> What you need to do
Repeat the material below exactly, with no pictures.

> Dataset content
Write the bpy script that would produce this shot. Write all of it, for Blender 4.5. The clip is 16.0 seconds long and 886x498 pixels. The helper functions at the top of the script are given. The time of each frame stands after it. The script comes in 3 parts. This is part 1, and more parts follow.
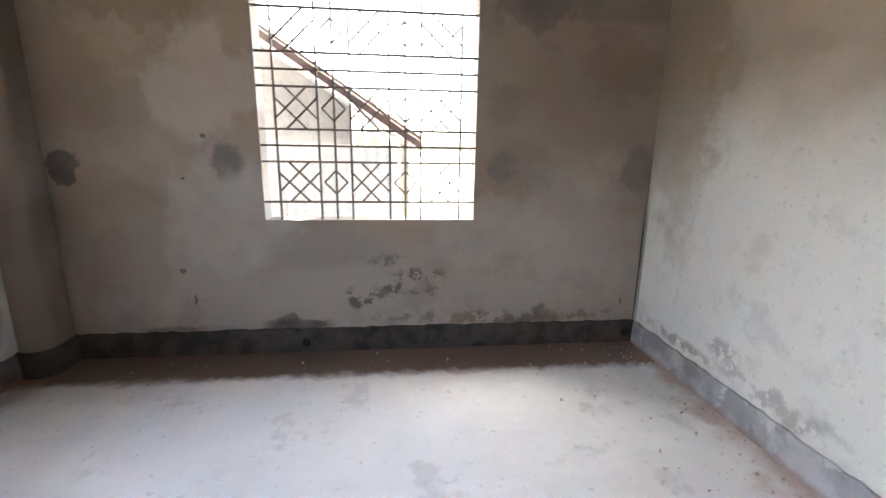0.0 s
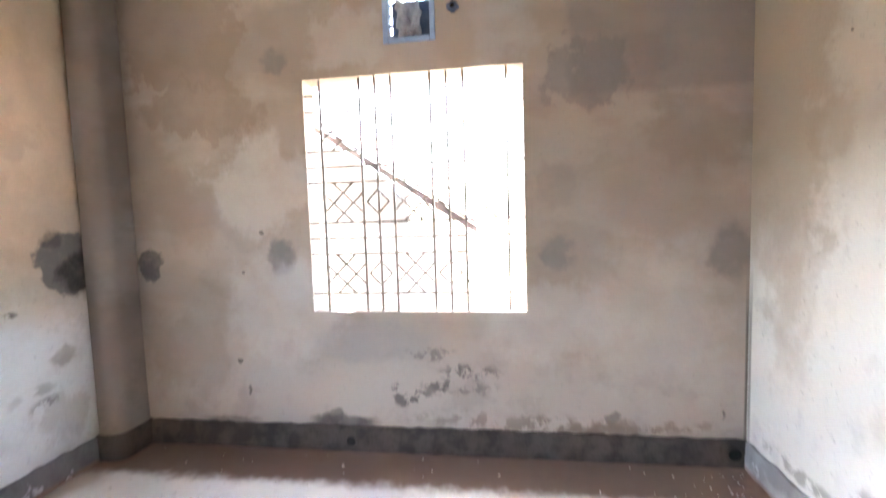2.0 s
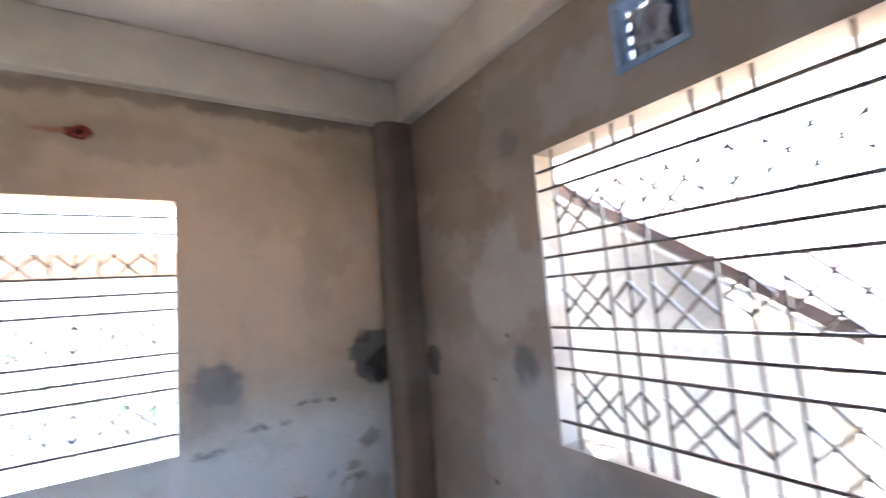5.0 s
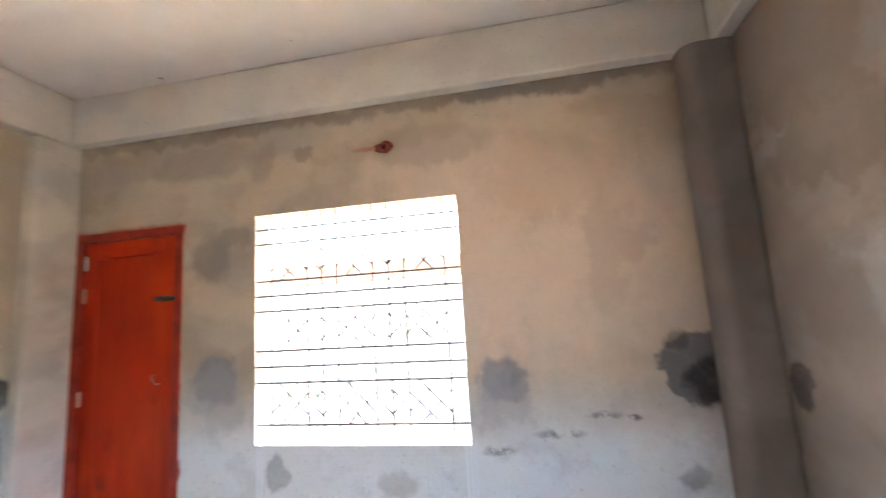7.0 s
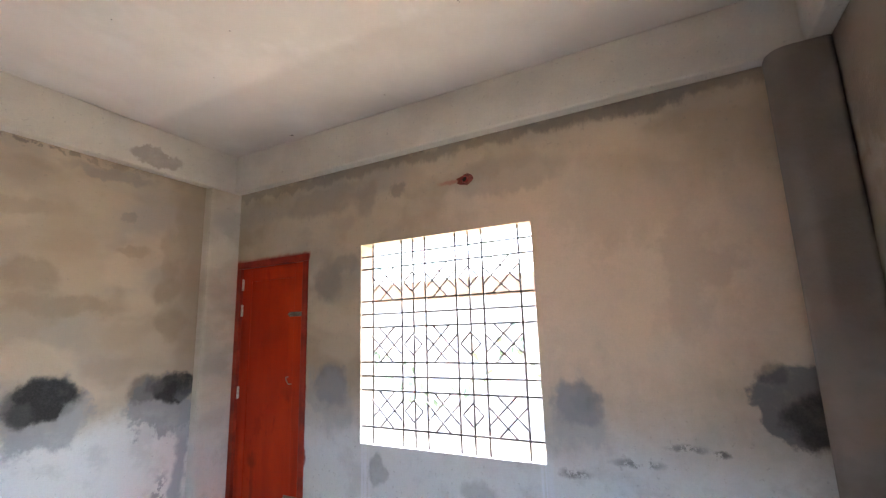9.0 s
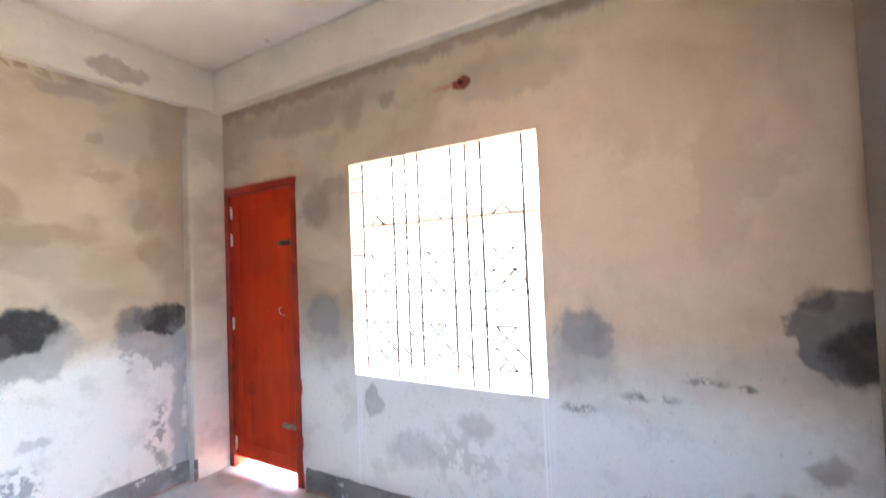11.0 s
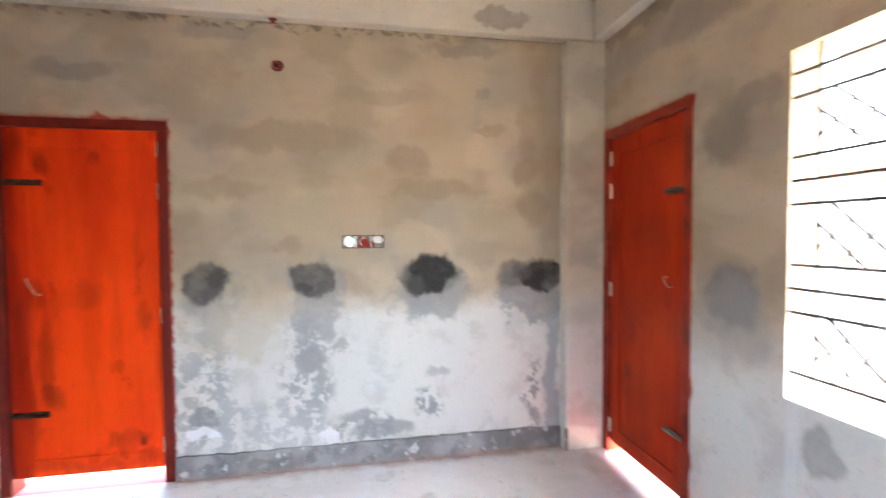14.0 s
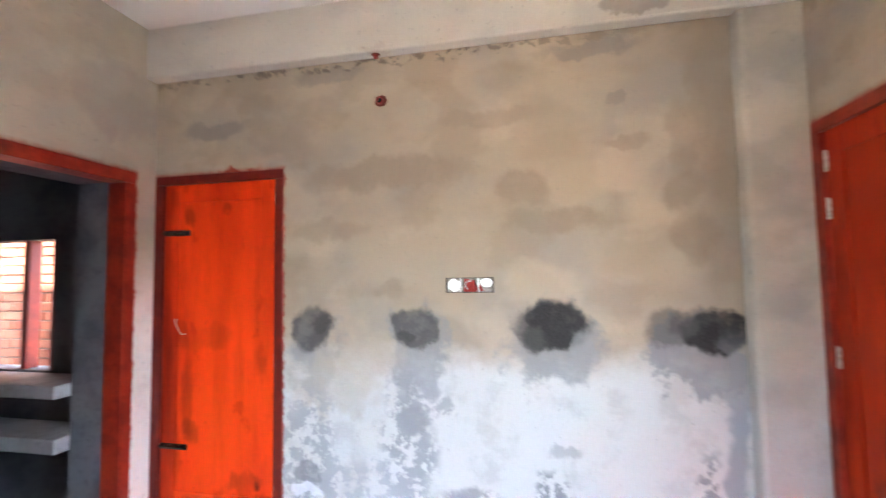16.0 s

> Response below
Write the bpy script that would produce this shot. Write all of it, for Blender 4.5. The clip is 16.0 seconds long and 886x498 pixels. The helper functions at the top of the script are given. The time of each frame stands after it. The script comes in 3 parts. This is part 1, and more parts follow.
0.0 s
2.0 s
5.0 s
7.0 s
9.0 s
11.0 s
14.0 s
16.0 s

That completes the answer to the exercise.